===== Source material

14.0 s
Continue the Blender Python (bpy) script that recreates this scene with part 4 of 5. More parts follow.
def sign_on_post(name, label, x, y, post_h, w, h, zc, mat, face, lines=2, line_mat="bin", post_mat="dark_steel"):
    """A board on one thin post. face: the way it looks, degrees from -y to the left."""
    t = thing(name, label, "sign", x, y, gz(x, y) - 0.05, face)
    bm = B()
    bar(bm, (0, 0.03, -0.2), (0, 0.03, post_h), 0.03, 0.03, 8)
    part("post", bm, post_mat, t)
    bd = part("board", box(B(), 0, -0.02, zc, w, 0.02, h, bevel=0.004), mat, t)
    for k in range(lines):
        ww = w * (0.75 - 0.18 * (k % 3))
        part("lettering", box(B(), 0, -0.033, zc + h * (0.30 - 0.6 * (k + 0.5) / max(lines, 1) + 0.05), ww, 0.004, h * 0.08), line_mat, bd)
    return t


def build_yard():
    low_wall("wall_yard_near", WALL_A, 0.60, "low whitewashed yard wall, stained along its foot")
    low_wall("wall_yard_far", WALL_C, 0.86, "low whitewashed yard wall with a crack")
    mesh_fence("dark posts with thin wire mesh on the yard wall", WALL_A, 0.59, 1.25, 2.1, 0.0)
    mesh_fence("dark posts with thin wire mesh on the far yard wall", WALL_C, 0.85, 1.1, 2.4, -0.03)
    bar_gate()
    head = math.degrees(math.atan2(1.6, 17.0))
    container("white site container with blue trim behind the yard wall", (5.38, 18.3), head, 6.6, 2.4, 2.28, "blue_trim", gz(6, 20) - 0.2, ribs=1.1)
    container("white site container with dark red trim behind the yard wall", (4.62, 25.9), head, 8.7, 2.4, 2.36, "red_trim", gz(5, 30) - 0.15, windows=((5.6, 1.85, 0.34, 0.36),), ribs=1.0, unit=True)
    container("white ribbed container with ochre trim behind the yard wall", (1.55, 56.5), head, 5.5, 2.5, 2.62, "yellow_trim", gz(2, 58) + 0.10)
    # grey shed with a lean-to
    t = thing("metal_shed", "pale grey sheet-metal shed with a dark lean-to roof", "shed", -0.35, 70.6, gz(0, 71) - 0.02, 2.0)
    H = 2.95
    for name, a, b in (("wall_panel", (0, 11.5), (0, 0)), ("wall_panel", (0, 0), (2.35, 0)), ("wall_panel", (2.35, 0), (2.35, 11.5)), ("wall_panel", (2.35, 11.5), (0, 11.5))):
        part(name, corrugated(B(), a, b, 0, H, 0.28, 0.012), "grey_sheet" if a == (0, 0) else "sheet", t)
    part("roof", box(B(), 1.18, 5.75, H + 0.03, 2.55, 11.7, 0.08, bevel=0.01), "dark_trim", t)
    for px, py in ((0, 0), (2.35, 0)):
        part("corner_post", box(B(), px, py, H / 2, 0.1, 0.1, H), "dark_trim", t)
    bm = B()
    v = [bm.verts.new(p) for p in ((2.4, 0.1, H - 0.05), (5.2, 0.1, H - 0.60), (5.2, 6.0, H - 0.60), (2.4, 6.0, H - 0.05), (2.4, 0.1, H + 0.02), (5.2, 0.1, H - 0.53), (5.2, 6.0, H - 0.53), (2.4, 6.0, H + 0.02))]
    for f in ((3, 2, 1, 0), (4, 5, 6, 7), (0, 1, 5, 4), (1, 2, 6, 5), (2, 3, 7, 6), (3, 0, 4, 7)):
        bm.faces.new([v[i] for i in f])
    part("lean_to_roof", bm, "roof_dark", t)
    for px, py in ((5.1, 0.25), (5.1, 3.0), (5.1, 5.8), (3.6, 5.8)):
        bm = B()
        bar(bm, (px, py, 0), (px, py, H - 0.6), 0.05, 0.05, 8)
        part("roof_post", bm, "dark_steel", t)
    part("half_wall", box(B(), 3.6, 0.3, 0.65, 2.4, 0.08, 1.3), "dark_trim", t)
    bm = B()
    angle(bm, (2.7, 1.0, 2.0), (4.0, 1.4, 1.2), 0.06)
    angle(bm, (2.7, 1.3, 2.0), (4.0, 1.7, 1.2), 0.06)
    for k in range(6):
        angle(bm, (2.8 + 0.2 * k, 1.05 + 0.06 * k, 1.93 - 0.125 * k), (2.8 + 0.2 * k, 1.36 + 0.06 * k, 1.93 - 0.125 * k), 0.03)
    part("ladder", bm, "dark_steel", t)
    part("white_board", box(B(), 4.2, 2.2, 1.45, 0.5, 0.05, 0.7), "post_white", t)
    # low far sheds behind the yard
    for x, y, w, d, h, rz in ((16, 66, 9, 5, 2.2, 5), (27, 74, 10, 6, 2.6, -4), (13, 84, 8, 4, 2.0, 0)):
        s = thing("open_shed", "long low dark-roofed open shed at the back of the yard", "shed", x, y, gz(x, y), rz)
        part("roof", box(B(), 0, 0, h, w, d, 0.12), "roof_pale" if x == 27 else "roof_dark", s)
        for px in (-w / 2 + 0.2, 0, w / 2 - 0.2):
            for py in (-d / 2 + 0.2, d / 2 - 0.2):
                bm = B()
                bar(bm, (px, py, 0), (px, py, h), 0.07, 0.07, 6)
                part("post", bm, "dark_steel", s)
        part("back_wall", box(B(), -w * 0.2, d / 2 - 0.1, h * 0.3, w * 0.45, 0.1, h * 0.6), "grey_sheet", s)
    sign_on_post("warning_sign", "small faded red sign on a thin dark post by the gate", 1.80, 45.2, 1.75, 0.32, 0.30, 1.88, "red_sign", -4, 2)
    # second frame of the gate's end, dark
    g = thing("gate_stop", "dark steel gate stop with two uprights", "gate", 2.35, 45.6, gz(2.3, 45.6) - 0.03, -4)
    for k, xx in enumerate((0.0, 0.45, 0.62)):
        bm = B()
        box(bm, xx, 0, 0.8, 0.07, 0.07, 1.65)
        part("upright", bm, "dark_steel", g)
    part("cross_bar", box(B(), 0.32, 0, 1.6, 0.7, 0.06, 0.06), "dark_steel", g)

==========

▶ Set problem:
Set every line of the listing down word for word.

▶ Solution for this problem:
14.0 s
Continue the Blender Python (bpy) script that recreates this scene with part 4 of 5. More parts follow.
def sign_on_post(name, label, x, y, post_h, w, h, zc, mat, face, lines=2, line_mat="bin", post_mat="dark_steel"):
    """A board on one thin post. face: the way it looks, degrees from -y to the left."""
    t = thing(name, label, "sign", x, y, gz(x, y) - 0.05, face)
    bm = B()
    bar(bm, (0, 0.03, -0.2), (0, 0.03, post_h), 0.03, 0.03, 8)
    part("post", bm, post_mat, t)
    bd = part("board", box(B(), 0, -0.02, zc, w, 0.02, h, bevel=0.004), mat, t)
    for k in range(lines):
        ww = w * (0.75 - 0.18 * (k % 3))
        part("lettering", box(B(), 0, -0.033, zc + h * (0.30 - 0.6 * (k + 0.5) / max(lines, 1) + 0.05), ww, 0.004, h * 0.08), line_mat, bd)
    return t


def build_yard():
    low_wall("wall_yard_near", WALL_A, 0.60, "low whitewashed yard wall, stained along its foot")
    low_wall("wall_yard_far", WALL_C, 0.86, "low whitewashed yard wall with a crack")
    mesh_fence("dark posts with thin wire mesh on the yard wall", WALL_A, 0.59, 1.25, 2.1, 0.0)
    mesh_fence("dark posts with thin wire mesh on the far yard wall", WALL_C, 0.85, 1.1, 2.4, -0.03)
    bar_gate()
    head = math.degrees(math.atan2(1.6, 17.0))
    container("white site container with blue trim behind the yard wall", (5.38, 18.3), head, 6.6, 2.4, 2.28, "blue_trim", gz(6, 20) - 0.2, ribs=1.1)
    container("white site container with dark red trim behind the yard wall", (4.62, 25.9), head, 8.7, 2.4, 2.36, "red_trim", gz(5, 30) - 0.15, windows=((5.6, 1.85, 0.34, 0.36),), ribs=1.0, unit=True)
    container("white ribbed container with ochre trim behind the yard wall", (1.55, 56.5), head, 5.5, 2.5, 2.62, "yellow_trim", gz(2, 58) + 0.10)
    # grey shed with a lean-to
    t = thing("metal_shed", "pale grey sheet-metal shed with a dark lean-to roof", "shed", -0.35, 70.6, gz(0, 71) - 0.02, 2.0)
    H = 2.95
    for name, a, b in (("wall_panel", (0, 11.5), (0, 0)), ("wall_panel", (0, 0), (2.35, 0)), ("wall_panel", (2.35, 0), (2.35, 11.5)), ("wall_panel", (2.35, 11.5), (0, 11.5))):
        part(name, corrugated(B(), a, b, 0, H, 0.28, 0.012), "grey_sheet" if a == (0, 0) else "sheet", t)
    part("roof", box(B(), 1.18, 5.75, H + 0.03, 2.55, 11.7, 0.08, bevel=0.01), "dark_trim", t)
    for px, py in ((0, 0), (2.35, 0)):
        part("corner_post", box(B(), px, py, H / 2, 0.1, 0.1, H), "dark_trim", t)
    bm = B()
    v = [bm.verts.new(p) for p in ((2.4, 0.1, H - 0.05), (5.2, 0.1, H - 0.60), (5.2, 6.0, H - 0.60), (2.4, 6.0, H - 0.05), (2.4, 0.1, H + 0.02), (5.2, 0.1, H - 0.53), (5.2, 6.0, H - 0.53), (2.4, 6.0, H + 0.02))]
    for f in ((3, 2, 1, 0), (4, 5, 6, 7), (0, 1, 5, 4), (1, 2, 6, 5), (2, 3, 7, 6), (3, 0, 4, 7)):
        bm.faces.new([v[i] for i in f])
    part("lean_to_roof", bm, "roof_dark", t)
    for px, py in ((5.1, 0.25), (5.1, 3.0), (5.1, 5.8), (3.6, 5.8)):
        bm = B()
        bar(bm, (px, py, 0), (px, py, H - 0.6), 0.05, 0.05, 8)
        part("roof_post", bm, "dark_steel", t)
    part("half_wall", box(B(), 3.6, 0.3, 0.65, 2.4, 0.08, 1.3), "dark_trim", t)
    bm = B()
    angle(bm, (2.7, 1.0, 2.0), (4.0, 1.4, 1.2), 0.06)
    angle(bm, (2.7, 1.3, 2.0), (4.0, 1.7, 1.2), 0.06)
    for k in range(6):
        angle(bm, (2.8 + 0.2 * k, 1.05 + 0.06 * k, 1.93 - 0.125 * k), (2.8 + 0.2 * k, 1.36 + 0.06 * k, 1.93 - 0.125 * k), 0.03)
    part("ladder", bm, "dark_steel", t)
    part("white_board", box(B(), 4.2, 2.2, 1.45, 0.5, 0.05, 0.7), "post_white", t)
    # low far sheds behind the yard
    for x, y, w, d, h, rz in ((16, 66, 9, 5, 2.2, 5), (27, 74, 10, 6, 2.6, -4), (13, 84, 8, 4, 2.0, 0)):
        s = thing("open_shed", "long low dark-roofed open shed at the back of the yard", "shed", x, y, gz(x, y), rz)
        part("roof", box(B(), 0, 0, h, w, d, 0.12), "roof_pale" if x == 27 else "roof_dark", s)
        for px in (-w / 2 + 0.2, 0, w / 2 - 0.2):
            for py in (-d / 2 + 0.2, d / 2 - 0.2):
                bm = B()
                bar(bm, (px, py, 0), (px, py, h), 0.07, 0.07, 6)
                part("post", bm, "dark_steel", s)
        part("back_wall", box(B(), -w * 0.2, d / 2 - 0.1, h * 0.3, w * 0.45, 0.1, h * 0.6), "grey_sheet", s)
    sign_on_post("warning_sign", "small faded red sign on a thin dark post by the gate", 1.80, 45.2, 1.75, 0.32, 0.30, 1.88, "red_sign", -4, 2)
    # second frame of the gate's end, dark
    g = thing("gate_stop", "dark steel gate stop with two uprights", "gate", 2.35, 45.6, gz(2.3, 45.6) - 0.03, -4)
    for k, xx in enumerate((0.0, 0.45, 0.62)):
        bm = B()
        box(bm, xx, 0, 0.8, 0.07, 0.07, 1.65)
        part("upright", bm, "dark_steel", g)
    part("cross_bar", box(B(), 0.32, 0, 1.6, 0.7, 0.06, 0.06), "dark_steel", g)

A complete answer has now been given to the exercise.